* Written task: Without the images, write out the whole listing exactly.
# # # # # # #
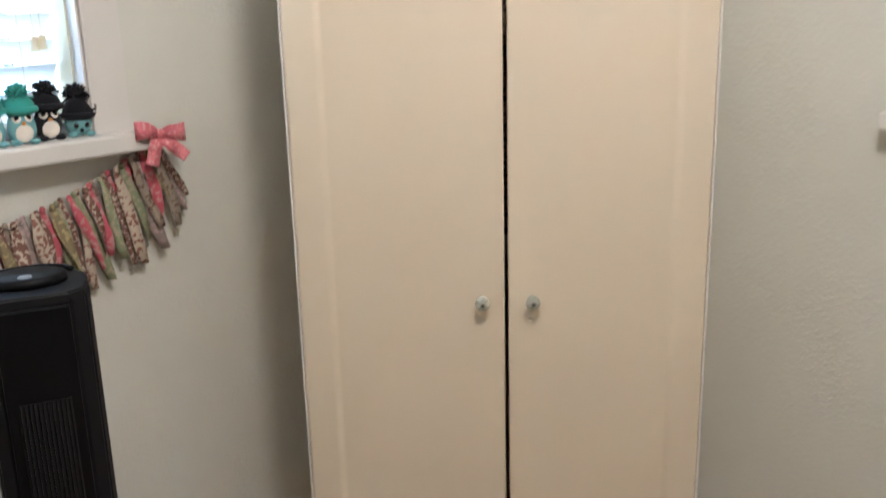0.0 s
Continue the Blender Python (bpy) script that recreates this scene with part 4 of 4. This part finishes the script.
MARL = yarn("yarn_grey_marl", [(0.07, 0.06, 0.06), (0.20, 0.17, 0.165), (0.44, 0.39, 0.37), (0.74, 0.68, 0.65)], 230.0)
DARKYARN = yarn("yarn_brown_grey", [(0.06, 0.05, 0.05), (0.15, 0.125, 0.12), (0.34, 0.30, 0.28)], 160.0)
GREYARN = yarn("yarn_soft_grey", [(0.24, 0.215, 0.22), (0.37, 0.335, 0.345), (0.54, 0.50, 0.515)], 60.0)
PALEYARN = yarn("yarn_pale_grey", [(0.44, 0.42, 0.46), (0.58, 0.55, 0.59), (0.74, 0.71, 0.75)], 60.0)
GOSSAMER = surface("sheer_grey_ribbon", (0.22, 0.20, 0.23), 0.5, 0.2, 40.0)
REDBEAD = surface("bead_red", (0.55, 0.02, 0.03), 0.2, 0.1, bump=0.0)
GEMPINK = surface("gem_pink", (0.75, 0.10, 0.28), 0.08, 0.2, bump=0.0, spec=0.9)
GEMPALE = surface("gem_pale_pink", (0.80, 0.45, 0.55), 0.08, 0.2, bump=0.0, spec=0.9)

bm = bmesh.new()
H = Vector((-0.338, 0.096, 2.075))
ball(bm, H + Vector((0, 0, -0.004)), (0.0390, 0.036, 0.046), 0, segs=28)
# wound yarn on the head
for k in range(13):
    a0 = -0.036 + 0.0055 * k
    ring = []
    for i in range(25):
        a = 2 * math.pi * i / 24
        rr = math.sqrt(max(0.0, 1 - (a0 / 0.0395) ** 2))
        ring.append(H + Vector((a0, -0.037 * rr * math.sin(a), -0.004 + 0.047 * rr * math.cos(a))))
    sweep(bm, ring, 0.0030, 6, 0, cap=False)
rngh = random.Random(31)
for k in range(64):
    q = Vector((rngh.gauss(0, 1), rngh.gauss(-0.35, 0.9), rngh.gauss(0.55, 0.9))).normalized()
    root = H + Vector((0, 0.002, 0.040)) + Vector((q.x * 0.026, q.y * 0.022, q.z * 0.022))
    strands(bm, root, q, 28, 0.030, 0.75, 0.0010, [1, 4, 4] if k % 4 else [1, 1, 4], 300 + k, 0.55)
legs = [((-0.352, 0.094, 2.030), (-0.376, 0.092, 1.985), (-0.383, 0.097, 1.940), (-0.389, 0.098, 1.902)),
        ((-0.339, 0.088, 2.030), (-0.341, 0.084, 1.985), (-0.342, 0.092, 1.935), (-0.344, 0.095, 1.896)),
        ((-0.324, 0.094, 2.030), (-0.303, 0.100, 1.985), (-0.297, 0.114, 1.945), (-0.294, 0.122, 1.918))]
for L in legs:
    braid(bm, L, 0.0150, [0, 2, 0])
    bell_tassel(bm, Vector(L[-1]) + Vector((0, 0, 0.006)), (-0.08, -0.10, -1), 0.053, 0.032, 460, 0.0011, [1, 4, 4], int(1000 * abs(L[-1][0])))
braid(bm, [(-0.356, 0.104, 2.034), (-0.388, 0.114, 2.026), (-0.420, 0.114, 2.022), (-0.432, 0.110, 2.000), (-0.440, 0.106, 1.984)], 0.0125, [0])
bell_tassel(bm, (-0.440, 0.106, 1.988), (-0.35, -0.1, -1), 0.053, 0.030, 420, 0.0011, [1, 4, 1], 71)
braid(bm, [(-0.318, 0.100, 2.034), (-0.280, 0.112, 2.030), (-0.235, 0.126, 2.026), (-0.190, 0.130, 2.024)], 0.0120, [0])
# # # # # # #
* Result of the exercise:
0.0 s
Continue the Blender Python (bpy) script that recreates this scene with part 4 of 4. This part finishes the script.
MARL = yarn("yarn_grey_marl", [(0.07, 0.06, 0.06), (0.20, 0.17, 0.165), (0.44, 0.39, 0.37), (0.74, 0.68, 0.65)], 230.0)
DARKYARN = yarn("yarn_brown_grey", [(0.06, 0.05, 0.05), (0.15, 0.125, 0.12), (0.34, 0.30, 0.28)], 160.0)
GREYARN = yarn("yarn_soft_grey", [(0.24, 0.215, 0.22), (0.37, 0.335, 0.345), (0.54, 0.50, 0.515)], 60.0)
PALEYARN = yarn("yarn_pale_grey", [(0.44, 0.42, 0.46), (0.58, 0.55, 0.59), (0.74, 0.71, 0.75)], 60.0)
GOSSAMER = surface("sheer_grey_ribbon", (0.22, 0.20, 0.23), 0.5, 0.2, 40.0)
REDBEAD = surface("bead_red", (0.55, 0.02, 0.03), 0.2, 0.1, bump=0.0)
GEMPINK = surface("gem_pink", (0.75, 0.10, 0.28), 0.08, 0.2, bump=0.0, spec=0.9)
GEMPALE = surface("gem_pale_pink", (0.80, 0.45, 0.55), 0.08, 0.2, bump=0.0, spec=0.9)

bm = bmesh.new()
H = Vector((-0.338, 0.096, 2.075))
ball(bm, H + Vector((0, 0, -0.004)), (0.0390, 0.036, 0.046), 0, segs=28)
# wound yarn on the head
for k in range(13):
    a0 = -0.036 + 0.0055 * k
    ring = []
    for i in range(25):
        a = 2 * math.pi * i / 24
        rr = math.sqrt(max(0.0, 1 - (a0 / 0.0395) ** 2))
        ring.append(H + Vector((a0, -0.037 * rr * math.sin(a), -0.004 + 0.047 * rr * math.cos(a))))
    sweep(bm, ring, 0.0030, 6, 0, cap=False)
rngh = random.Random(31)
for k in range(64):
    q = Vector((rngh.gauss(0, 1), rngh.gauss(-0.35, 0.9), rngh.gauss(0.55, 0.9))).normalized()
    root = H + Vector((0, 0.002, 0.040)) + Vector((q.x * 0.026, q.y * 0.022, q.z * 0.022))
    strands(bm, root, q, 28, 0.030, 0.75, 0.0010, [1, 4, 4] if k % 4 else [1, 1, 4], 300 + k, 0.55)
legs = [((-0.352, 0.094, 2.030), (-0.376, 0.092, 1.985), (-0.383, 0.097, 1.940), (-0.389, 0.098, 1.902)),
        ((-0.339, 0.088, 2.030), (-0.341, 0.084, 1.985), (-0.342, 0.092, 1.935), (-0.344, 0.095, 1.896)),
        ((-0.324, 0.094, 2.030), (-0.303, 0.100, 1.985), (-0.297, 0.114, 1.945), (-0.294, 0.122, 1.918))]
for L in legs:
    braid(bm, L, 0.0150, [0, 2, 0])
    bell_tassel(bm, Vector(L[-1]) + Vector((0, 0, 0.006)), (-0.08, -0.10, -1), 0.053, 0.032, 460, 0.0011, [1, 4, 4], int(1000 * abs(L[-1][0])))
braid(bm, [(-0.356, 0.104, 2.034), (-0.388, 0.114, 2.026), (-0.420, 0.114, 2.022), (-0.432, 0.110, 2.000), (-0.440, 0.106, 1.984)], 0.0125, [0])
bell_tassel(bm, (-0.440, 0.106, 1.988), (-0.35, -0.1, -1), 0.053, 0.030, 420, 0.0011, [1, 4, 1], 71)
braid(bm, [(-0.318, 0.100, 2.034), (-0.280, 0.112, 2.030), (-0.235, 0.126, 2.026), (-0.190, 0.130, 2.024)], 0.0120, [0])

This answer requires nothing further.